Friday, February 19, 2010

An English woman on the fishmarket near Ponte di Rialto

For the Danish blog I have just finished writing a shopping guide to Venice, which of course mentions the famous fish market near the Rialto bridge. That reminded me of Elizabeth David’s classic cook book on Italian Food from 1954 with its vivid and sensual description of tastes, colours and light. Rereading the piece seems to place you right in the middle of the morning hustle, and you can almost smell the fish, that have just been brought in from the Adriatic Sea. Apparently the atmosphere at the Campo della Pescheria has not changed over the last 50 years. A fantastic adventure for real and in writing, even if you don’t bother to go shopping at 4 am in the morning.
“Of all the spectacular food markets in Italy, the one near the Rialto Bridge in Venice must be the most remarkable. This light os a Venetian dawn in early summer – you must be about at four o’clock in the morning to see the market come to life – is so limpid and so still that it makes every separate vegetable and fruit and fish luminous with a life of its own, with unnaturally heightened colours and clear stenciled outlines. Here the cabbages are cobalt blue, the beetroots deep rose, the lettuces clear pure green, sharp as glass. Bunches of gaudy gold marrow-flowers show off the elegance of pink and white marbled bean pods, primrose potatoes, green plums, green peas.

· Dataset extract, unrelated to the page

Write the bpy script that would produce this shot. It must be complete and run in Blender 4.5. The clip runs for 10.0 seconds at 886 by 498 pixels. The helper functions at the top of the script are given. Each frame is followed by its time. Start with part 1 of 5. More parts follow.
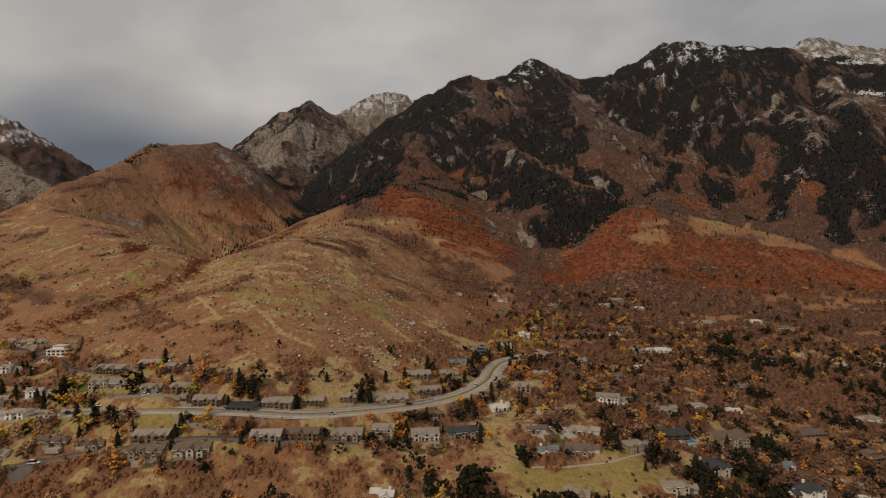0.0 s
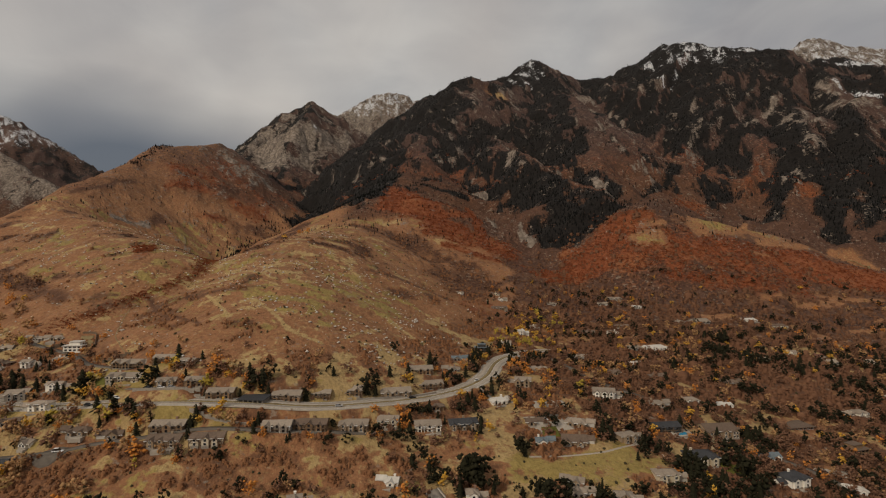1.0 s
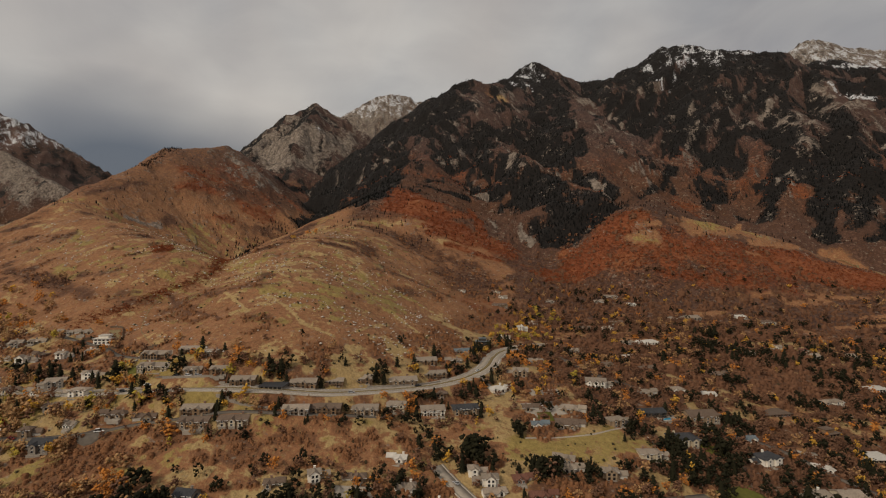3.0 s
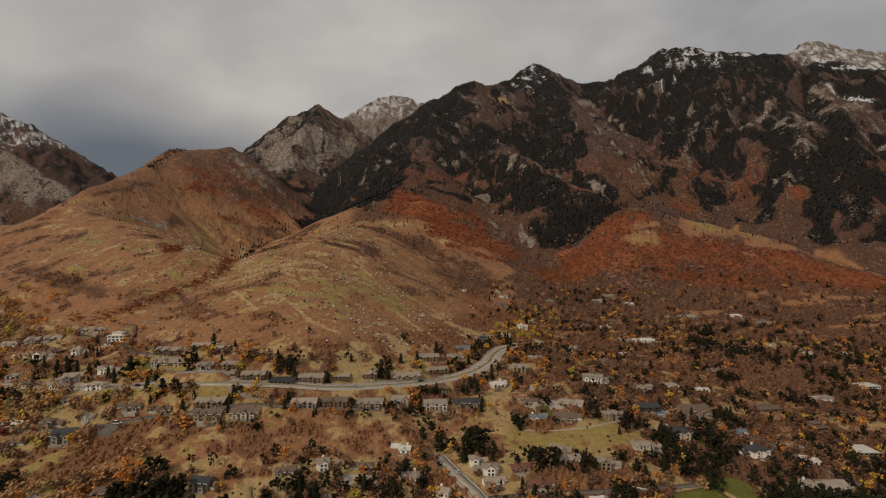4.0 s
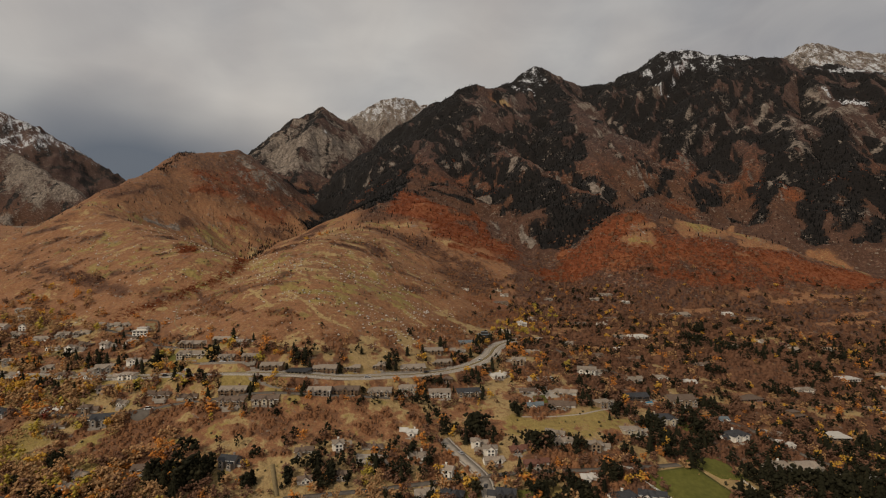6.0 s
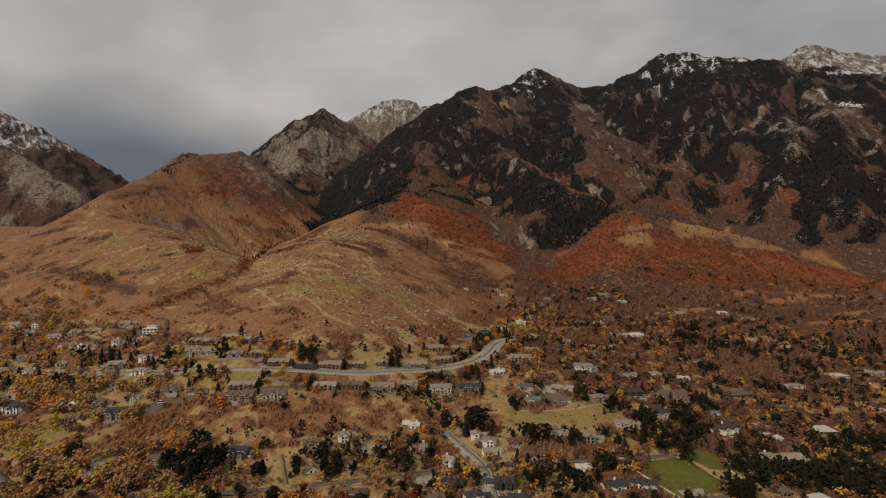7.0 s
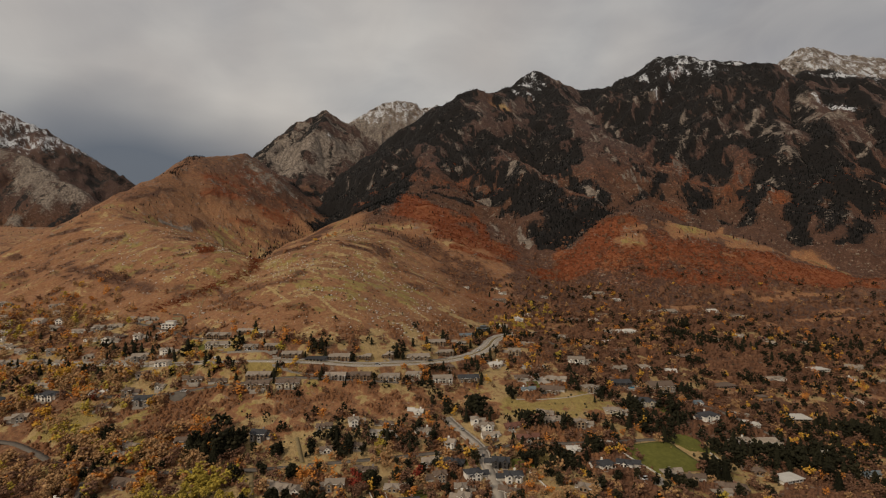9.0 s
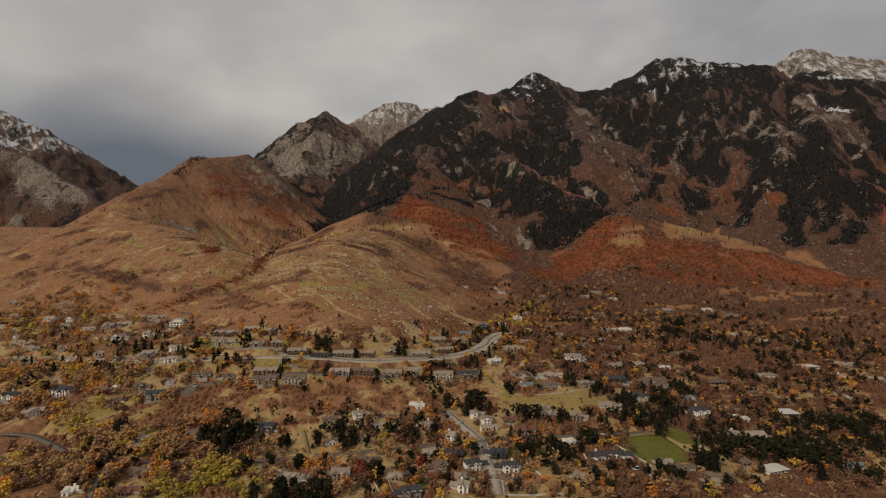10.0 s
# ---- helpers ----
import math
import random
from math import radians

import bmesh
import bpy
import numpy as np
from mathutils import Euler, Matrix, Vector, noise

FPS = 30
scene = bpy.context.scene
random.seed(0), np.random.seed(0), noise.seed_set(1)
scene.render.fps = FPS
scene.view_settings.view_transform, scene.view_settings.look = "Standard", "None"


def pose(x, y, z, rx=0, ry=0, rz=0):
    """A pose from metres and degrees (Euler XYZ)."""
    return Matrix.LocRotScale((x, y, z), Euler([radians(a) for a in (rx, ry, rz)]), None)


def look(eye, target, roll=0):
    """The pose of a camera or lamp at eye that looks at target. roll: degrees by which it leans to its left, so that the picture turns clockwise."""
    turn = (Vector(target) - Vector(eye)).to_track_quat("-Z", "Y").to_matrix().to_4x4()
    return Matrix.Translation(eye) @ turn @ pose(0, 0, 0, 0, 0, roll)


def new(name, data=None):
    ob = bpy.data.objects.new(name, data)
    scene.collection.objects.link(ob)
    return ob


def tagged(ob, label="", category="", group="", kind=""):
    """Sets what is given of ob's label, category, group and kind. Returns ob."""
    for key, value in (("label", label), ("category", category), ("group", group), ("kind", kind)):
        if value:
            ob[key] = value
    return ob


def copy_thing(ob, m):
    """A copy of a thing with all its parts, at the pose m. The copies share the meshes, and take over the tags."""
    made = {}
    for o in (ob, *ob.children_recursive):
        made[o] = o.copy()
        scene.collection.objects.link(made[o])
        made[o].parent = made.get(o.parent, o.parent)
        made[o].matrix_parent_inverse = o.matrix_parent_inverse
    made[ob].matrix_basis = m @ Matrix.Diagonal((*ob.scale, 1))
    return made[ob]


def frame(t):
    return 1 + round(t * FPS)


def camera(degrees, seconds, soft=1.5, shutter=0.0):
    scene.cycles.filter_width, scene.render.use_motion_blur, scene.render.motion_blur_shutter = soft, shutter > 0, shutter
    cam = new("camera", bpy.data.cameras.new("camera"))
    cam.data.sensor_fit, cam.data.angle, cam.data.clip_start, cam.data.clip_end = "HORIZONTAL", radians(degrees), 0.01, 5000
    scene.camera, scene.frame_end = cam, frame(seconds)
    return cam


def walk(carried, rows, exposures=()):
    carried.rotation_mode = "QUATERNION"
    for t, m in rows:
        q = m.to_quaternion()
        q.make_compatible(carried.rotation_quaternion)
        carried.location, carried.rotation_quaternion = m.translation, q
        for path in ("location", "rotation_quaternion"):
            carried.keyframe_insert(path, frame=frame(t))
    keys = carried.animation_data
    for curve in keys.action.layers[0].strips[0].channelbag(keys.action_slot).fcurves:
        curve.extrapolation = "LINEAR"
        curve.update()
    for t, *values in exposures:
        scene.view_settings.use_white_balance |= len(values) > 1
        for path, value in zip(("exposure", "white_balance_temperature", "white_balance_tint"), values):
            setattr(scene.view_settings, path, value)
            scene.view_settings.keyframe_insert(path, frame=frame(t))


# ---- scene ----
cam = camera(80.7, 10.0, soft=1.15)
METRES, EYE, TILT, LEAN, TURN = 150.0, 125.0, 0.0, 0.0, 0.0
ROWS = [
    (0.0, 0.0, 0.0, 0.0, 0.0, 0.0, -0.0),
    (0.5, -0.0018, -0.0496, -0.0006, 0.05, 0.01, -0.02),
    (1.0, -0.0038, -0.0982, -0.0006, 0.12, -0.0, -0.02),
    (1.5, -0.0054, -0.1478, -0.0011, 0.16, -0.02, 0.01),
    (2.0, -0.0075, -0.1967, -0.0011, 0.2, -0.05, 0.0),
    (2.5, -0.0092, -0.2467, -0.0019, 0.26, -0.03, 0.01),
    (4.0, -0.0151, -0.3955, -0.0015, 0.46, 0.03, -0.04),
    (4.5, -0.0169, -0.445, -0.0013, 0.53, 0.05, -0.02),
    (5.0, -0.0187, -0.4952, -0.001, 0.59, 0.08, -0.01),
    (5.5, -0.0206, -0.5446, -0.0017, 0.66, 0.07, -0.01),
    (7.0, -0.0247, -0.6962, -0.0031, 0.71, 0.15, -0.03),
    (7.5, -0.0259, -0.7468, -0.0041, 0.72, 0.15, -0.04),
    (8.0, -0.0272, -0.7966, -0.0048, 0.73, 0.16, -0.05),
    (8.5, -0.0286, -0.8477, -0.0053, 0.74, 0.17, -0.05),
    (9.0, -0.0299, -0.898, -0.0057, 0.76, 0.19, -0.04),
    (9.5, -0.0314, -0.9491, -0.0058, 0.76, 0.21, -0.07),
    (10.0, -0.0327, -0.9994, -0.0059, 0.74, 0.21, -0.07),
]
walk(cam, [(t, pose(0, 0, EYE, TILT, LEAN, TURN) @ pose(METRES * x, METRES * y, METRES * z, 90 + pitch, roll, yaw)) for t, x, y, z, yaw, pitch, roll in ROWS])

# ---- sky and light ----
def socket(nodes, kind, **values):
    n = nodes.new(kind)
    for k, v in values.items():
        n.inputs[k.replace("_", " ")].default_value = v
    return n


world = bpy.data.worlds.new("overcast_sky")
scene.world = world
world.use_nodes = True
wn, wl = world.node_tree.nodes, world.node_tree.links
wn.clear()
SUN_UP, SUN_ROUND = radians(42), radians(250)
sky = wn.new("ShaderNodeTexSky")
sky.sky_type, sky.sun_disc, sky.sun_elevation, sky.sun_rotation = "NISHITA", False, SUN_UP, SUN_ROUND
sky.dust_density, sky.air_density = 3.0, 1.5
sky_gain = socket(wn, "ShaderNodeVectorMath")
sky_gain.operation = "SCALE"
sky_gain.inputs["Scale"].default_value = 0.06
wl.new(sky.outputs[0], sky_gain.inputs[0])
coord = wn.new("ShaderNodeTexCoord")
sep = wn.new("ShaderNodeSeparateXYZ")
wl.new(coord.outputs["Generated"], sep.inputs[0])


def wmath(op, a, b=None, c=None, clamp=False):
    n = wn.new("ShaderNodeMath")
    n.operation, n.use_clamp = op, clamp
    for i, v in enumerate((a, b, c)):
        if v is None:
            continue
        if isinstance(v, (int, float)):
            n.inputs[i].default_value = v
        else:
            wl.new(v, n.inputs[i])
    return n.outputs[0]


def wmix(f, a, b):
    n = wn.new("ShaderNodeMix")
    n.data_type = "RGBA"
    for s, v in ((0, f), (6, a), (7, b)):
        if isinstance(v, tuple):
            n.inputs[s].default_value = (*v, 1)
        elif isinstance(v, float):
            n.inputs[s].default_value = v
        else:
            wl.new(v, n.inputs[s])
    return n.outputs[2]


# Cloud layers stretched sideways, as sheets seen from below
stretch = wn.new("ShaderNodeMapping")
stretch.inputs["Scale"].default_value = (1.0, 1.0, 1.9)
wl.new(coord.outputs["Generated"], stretch.inputs[0])
big = socket(wn, "ShaderNodeTexNoise", Scale=2.1, Detail=3.0, Roughness=0.5, Distortion=0.35)
fine = socket(wn, "ShaderNodeTexNoise", Scale=6.5, Detail=5.0, Roughness=0.55, Distortion=0.5)
for n in (big, fine):
    wl.new(stretch.outputs[0], n.inputs["Vector"])
cloud = wmath("MULTIPLY_ADD", fine.outputs[0], 0.28, wmath("MULTIPLY", big.outputs[0], 0.92))
cloud = wmath("MULTIPLY_ADD", wmath("SUBTRACT", cloud, 0.60), 2.2, 0.47)
cloud = wmath("ADD", cloud, wmath("MULTIPLY", sep.outputs[0], -0.26), clamp=True)
cloud_colour = wmix(cloud, (0.275, 0.272, 0.285), (0.60, 0.575, 0.535))
warm = socket(wn, "ShaderNodeTexNoise", Scale=3.1, Detail=2.0)
wl.new(coord.outputs["Generated"], warm.inputs["Vector"])
cloud_colour = wmix(wmath("MULTIPLY_ADD", warm.outputs[0], 1.6, -0.62, clamp=True), cloud_colour, (0.44, 0.385, 0.345))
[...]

The colours of the peaches, cherries and apricots, packed in boxes lined with sugar-bag blue paper matching the blue canvas trousers worn by the men unloading the gondolas, are reflected in the rose-red mullet and the orange vongole and canestrelle which have been prised out of their shells and heaped into baskets. In other markets, on other shores, the unfamiliar fishes may be vivid, mysterious, repellent, fascinating, and bright with splendid colour; only in Venice do they look good enough to eat. In Venice even ordinary sole and ugly great skate are striped with delicate lilac lights, the sardines shine like newly-minted silver coins, pink Venetian scampi are fat and fresh, infinitely enticing in the early dawn.
The gentle swaying of the laden gondolas, the movements of the market men as they unloead, swinging the boxes and baskets ashore, the robust life and rattling noise contrasted with the fragile taffeta colours and the opal sky of Venice – the whole scene is set out of some marvelous unheard-of ballet.”
After the poetry, Elizabeth David serves recipies for different fish prepared in 70 different Italian ways. A remarkable feat and a highly recommendable book, if you have not got it already.